The dissertation focuses on real-time shadow generation as a subset of 3D computer graphics. Its main focus is the critical analysis of numerous real-time shadow rendering algorithms and the construction of an empirically derived system for the high-speed rendering of shadows. This critical analysis allows us to assess the relationship between shadow rendering quality and performance.  Using this performance data gathered, we are able to define a fuzzy logic-based expert system to control the real-time selection of shadow rendering algorithms based on environmental conditions. This system ensures the following: nearby shadows are always of high-quality, distant shadows are, under certain conditions, rendered at a lower quality and the frames per second rendering performance is always maximised.

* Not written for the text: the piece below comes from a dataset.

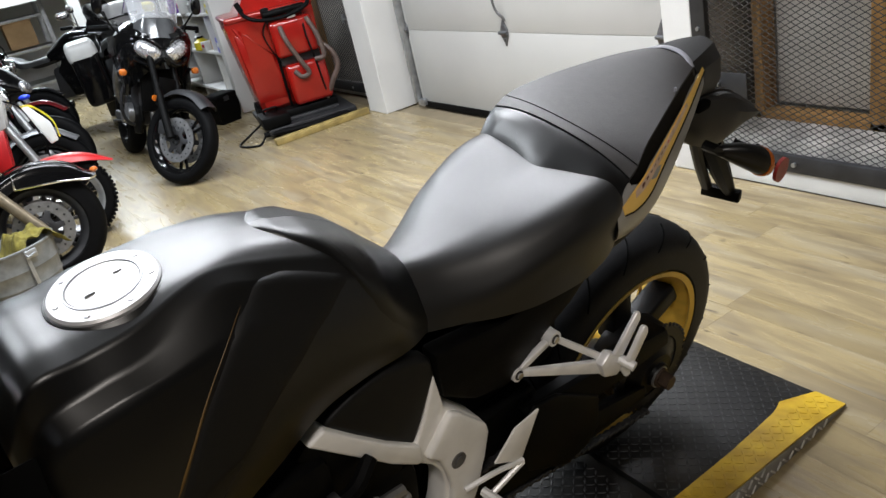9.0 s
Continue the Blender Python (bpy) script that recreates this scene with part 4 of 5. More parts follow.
# handlebar, head and front wheel
BAR = {1: ((0.235, -1.295, 1.155), (0.345, -1.255, 1.125), (0.37, -1.246, 1.118)), -1: ((-0.245, -1.15, 1.165), (-0.35, -1.08, 1.158), (-0.375, -1.065, 1.156))}
clamp = part("top_clamp", slab([(-0.15, -1.26), (-0.12, -1.242), (0.12, -1.242), (0.15, -1.26), (0.14, -1.33), (-0.14, -1.33)], 1.03, 1.05, "z", 0.006), M_PLASTIC, bike, "black upper fork clamp")
for s in (1, -1):
    for u, v in ((0.045, -1.255), (0.085, -1.262), (0.113, -1.258)):
        part("clamp_bolt", disc(0.009, 1.048, 1.062, (s * u, v, 0), "z", 12), M_CHROME, clamp, "chrome clamp bolt")
    part("clamp_rod", tube([(s * 0.0, -1.236, 1.066), (s * 0.03, -1.236, 1.064), (s * 0.045, -1.24, 1.05)], 0.005, 8), M_CHROME, clamp)
part("handlebar", join(tube([BAR[-1][1], BAR[-1][0], (-0.10, -1.27, 1.12), (0.08, -1.31, 1.11), BAR[1][0], BAR[1][1]], 0.011, 10), box((0, -1.30, 1.08), (0.2, 0.09, 0.05), 0.015)), M_DARKSTEEL, bike, "black handlebar")
for s in (1, -1):
    a, b, c = [Vector(p) for p in BAR[s]]
    gr = part("grip", tube([a, b], 0.017, 12, 1, [0.018, 0.017]), M_GRIP, bike, "worn rubber grip")
    for k in range(7):
        part("grip_rib", lathe([(0.016, -0.003), (0.0188, -0.002), (0.0188, 0.002), (0.016, 0.003)], (0, 0, 0), "z", 14), M_GRIP, gr).matrix_local = Matrix.Translation(a.lerp(b, 0.08 + 0.14 * k)) @ (b - a).to_track_quat("Z", "Y").to_matrix().to_4x4()
    part("bar_end", tube([b, c], 0.012, 10), M_GLOSSBLACK, gr, "gloss black bar end")
    f = Vector((0, -0.055, -0.01))
    part("lever", tube([a.lerp(b, -0.3) + f, a.lerp(b, 0.2) + f * 1.05, a.lerp(b, 1.0) + f * 0.8], 0.006, 8), M_DARKSTEEL, bike, "dark hand lever")
    part("switch_box", box(a.lerp(b, -0.25), (0.045, 0.045, 0.05), 0.01), M_PLASTIC, bike)
    part("perch_bolt", disc(0.007, 0.02, 0.032, a.lerp(b, -0.35) + Vector((0, 0.02, 0)), "z", 10), M_CHROME, bike)
    part("fork_leg", join(tube([(s * 0.095, -1.32, 1.02), (s * 0.095, -1.405, 0.62)], 0.026, 14, 1), tube([(s * 0.095, -1.405, 0.62), (s * 0.095, -1.48, RA)], 0.03, 14, 1)), M_GOLD, bike)
part("headlamp_cowl", loft([[(0, -1.32, 1.08), (0.06, -1.32, 1.07), (0.10, -1.32, 1.0), (0.07, -1.32, 0.88)], [(0, -1.42, 1.06), (0.06, -1.42, 1.05), (0.10, -1.42, 0.98), (0.07, -1.42, 0.86)], [(0, -1.52, 0.96), (0.04, -1.52, 0.95), (0.07, -1.52, 0.91), (0.05, -1.52, 0.86)]], 4, 4), M_MATTE, bike)
wheel(bike, -1.49, RA - 0.012, 0.308, 0.12, 0.2225, M_GOLD, 5, label="gold painted cast wheel", disc_side=0, disc_r=0.155)
part("side_stand", join(tube([(0.08, -0.72, 0.33), (0.15, -0.76, 0.17), (0.235, -0.78, -0.045)], 0.012, 10, 4), disc(0.03, -0.012, 0.0, (0.235, -0.78, -0.04), "z", 16)), M_DARKSTEEL, bike, "black side stand")


# ---- things round the lift ----
def lamp_pair(parent, pts, r, axis="y"):
    for p in pts:
        h = part("headlamp", ball(p, (r * 2.0, r * 1.3, r * 1.8), 20, 0.85), M_LENS, parent, "clear headlamp")


def steer(angle, y, z):
    """Turns the front end to its left about the raked steering head at y, z."""
    return Matrix.Translation((0, y, z)) @ Matrix.Rotation(radians(angle), 4, Vector((0, 0.36, 0.93))) @ Matrix.Translation((0, -y, -z))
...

An Empirically Derived System for High-Speed Rendering.

PhD thesis, Department of Computer Science, University of Pretoria, South Africa. Rautenbach (2012).

The thesis presents the empirical analysis of a representative spectrum of core real-time 3D rendering algorithms by constructing a system for high-speed rendering of shader-based special effects, lighting effects, shadows, reflection and refraction, post-processing effects and the processing of physics. A high frame per second rate is maintained by judiciously swapping to simpler but lower quality rendering algorithms as the scene complexity (and thus computational load) increases, and vice versa. If needed and appropriate, some of the computational load is shifted from the GPU to the CPU. The net effect is a “satisficing” system that guarantees smooth motion through a scene rendering quality that gracefully degrades in the face of increasing scene complexity and then recovers as conditions improve. The system serves as a proof of concept, offering a pragmatic approach to ensuring that games targeted at high-end hardware platforms can also be pleasantly experienced on a range of less advanced devices.